* _PROBLEM TO WORK ON_
In the listing below, count the lines with "category" and report only the figure.

* _RECORDED INFORMATION_
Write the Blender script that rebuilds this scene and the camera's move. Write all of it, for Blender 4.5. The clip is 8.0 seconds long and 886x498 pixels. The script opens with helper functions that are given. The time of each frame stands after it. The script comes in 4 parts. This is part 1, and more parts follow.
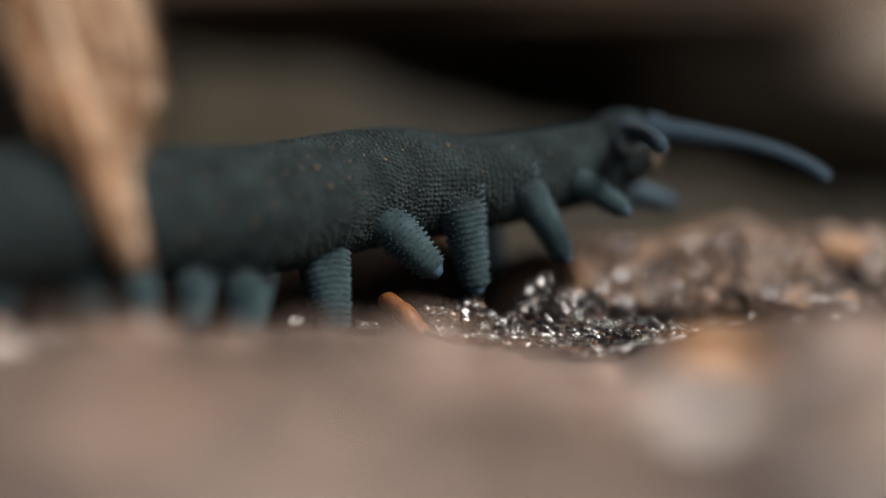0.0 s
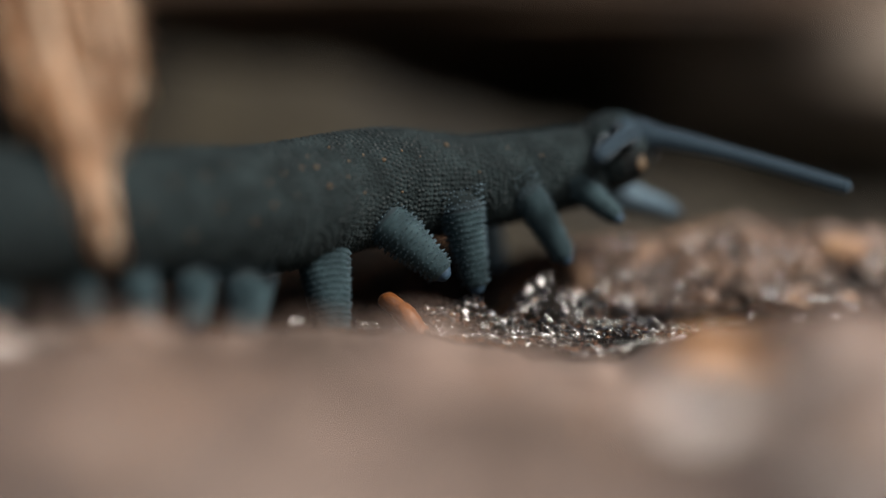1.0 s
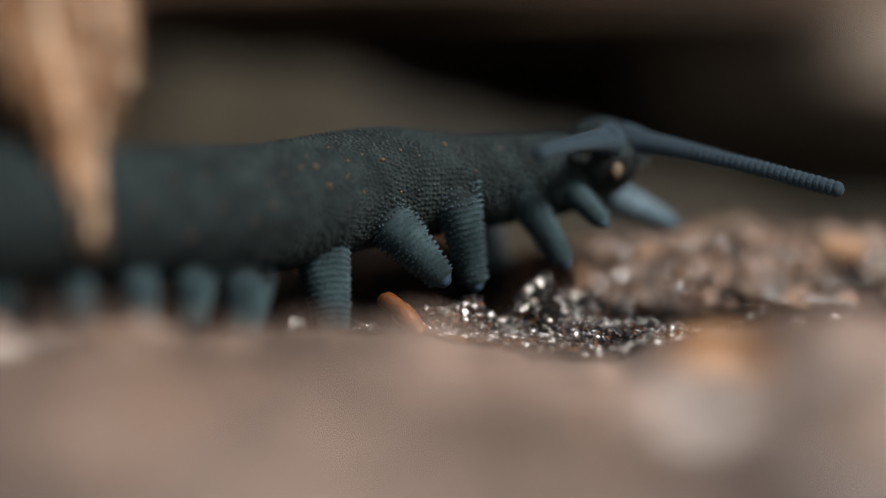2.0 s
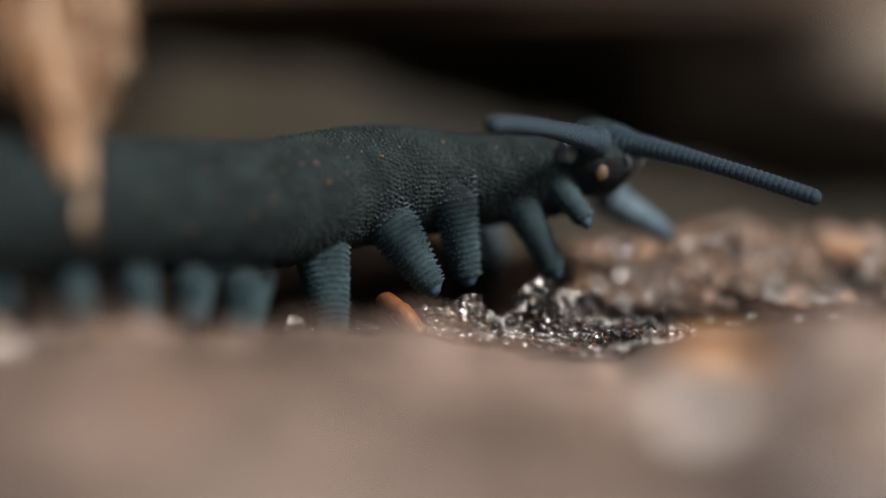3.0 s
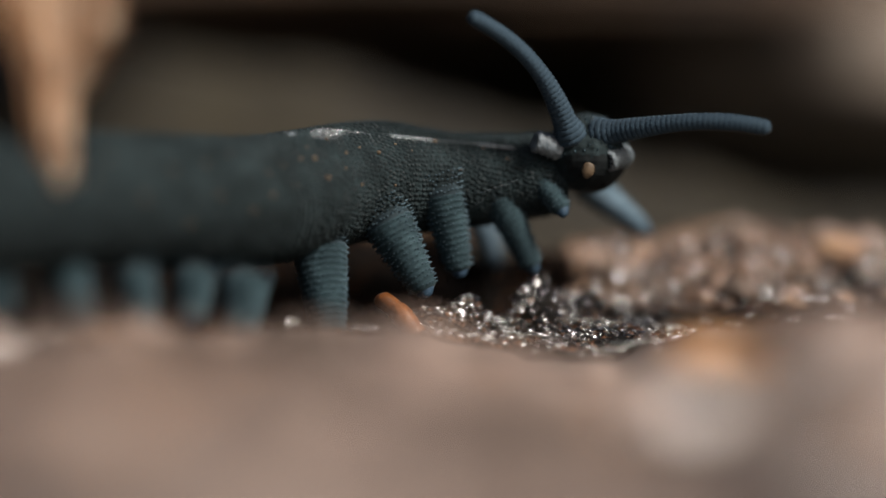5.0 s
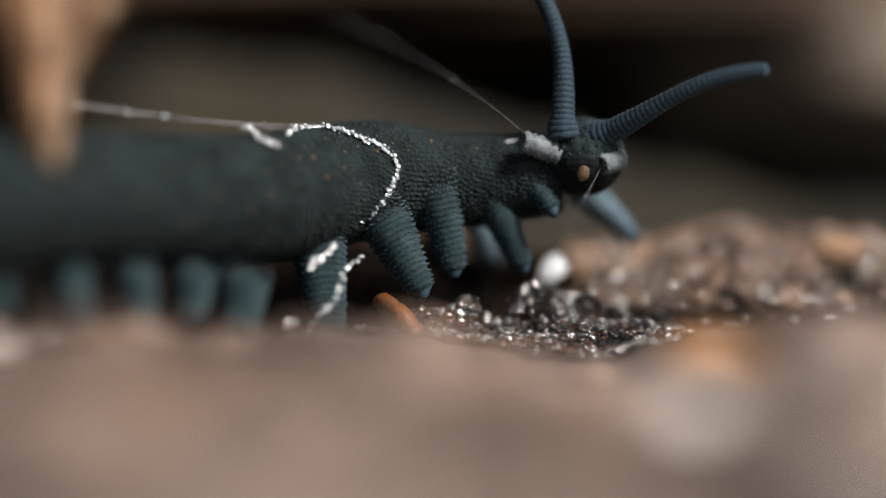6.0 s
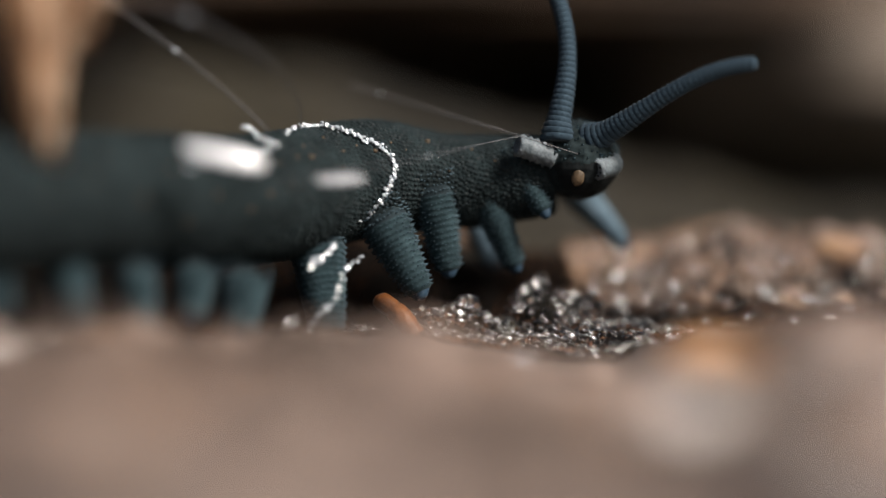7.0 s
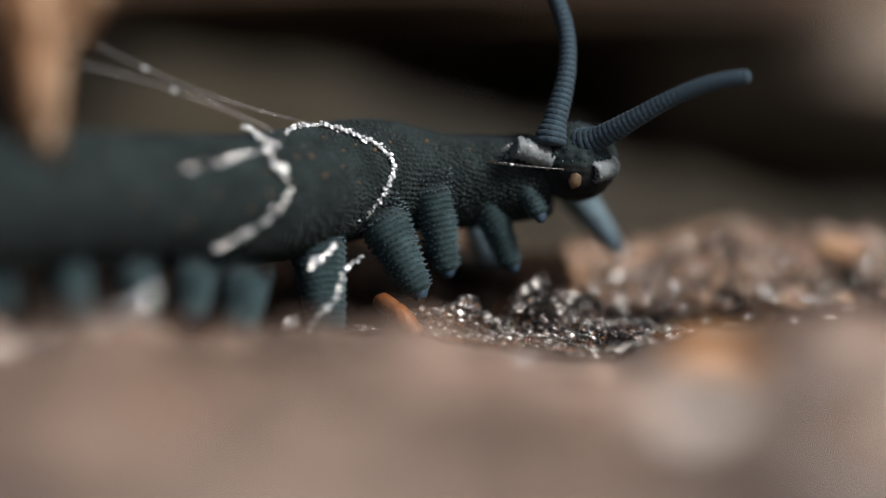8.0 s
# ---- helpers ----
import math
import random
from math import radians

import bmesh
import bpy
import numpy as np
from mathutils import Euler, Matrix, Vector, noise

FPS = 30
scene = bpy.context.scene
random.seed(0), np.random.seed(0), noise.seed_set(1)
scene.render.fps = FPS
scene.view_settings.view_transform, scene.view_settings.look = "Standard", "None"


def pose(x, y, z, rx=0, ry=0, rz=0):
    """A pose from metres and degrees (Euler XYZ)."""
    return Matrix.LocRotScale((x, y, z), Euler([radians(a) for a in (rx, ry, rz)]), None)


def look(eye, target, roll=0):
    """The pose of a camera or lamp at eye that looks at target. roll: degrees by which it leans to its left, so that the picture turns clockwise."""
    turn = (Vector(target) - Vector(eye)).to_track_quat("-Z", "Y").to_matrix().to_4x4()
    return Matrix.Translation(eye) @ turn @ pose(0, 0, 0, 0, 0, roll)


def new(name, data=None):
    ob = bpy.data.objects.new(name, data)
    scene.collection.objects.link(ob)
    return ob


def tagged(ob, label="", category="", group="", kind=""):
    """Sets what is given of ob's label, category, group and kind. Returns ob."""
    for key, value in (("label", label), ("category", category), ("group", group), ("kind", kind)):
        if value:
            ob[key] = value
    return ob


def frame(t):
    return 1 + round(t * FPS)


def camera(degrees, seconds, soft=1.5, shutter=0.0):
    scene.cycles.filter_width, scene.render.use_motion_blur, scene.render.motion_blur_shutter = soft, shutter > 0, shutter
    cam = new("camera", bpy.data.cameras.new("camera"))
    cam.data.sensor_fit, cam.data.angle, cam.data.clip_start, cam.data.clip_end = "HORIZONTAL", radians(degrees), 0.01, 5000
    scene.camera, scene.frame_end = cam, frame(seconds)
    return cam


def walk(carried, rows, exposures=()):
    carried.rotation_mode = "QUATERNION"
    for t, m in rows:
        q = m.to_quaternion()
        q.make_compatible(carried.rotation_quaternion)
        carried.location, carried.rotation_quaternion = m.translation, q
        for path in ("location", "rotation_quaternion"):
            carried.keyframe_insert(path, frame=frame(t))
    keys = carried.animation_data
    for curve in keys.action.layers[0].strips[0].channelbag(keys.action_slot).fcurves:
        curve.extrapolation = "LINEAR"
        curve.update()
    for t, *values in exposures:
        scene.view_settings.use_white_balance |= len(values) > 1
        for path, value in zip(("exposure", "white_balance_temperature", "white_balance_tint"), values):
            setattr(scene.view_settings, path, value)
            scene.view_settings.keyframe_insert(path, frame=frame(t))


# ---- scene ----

* _SOLUTION_
3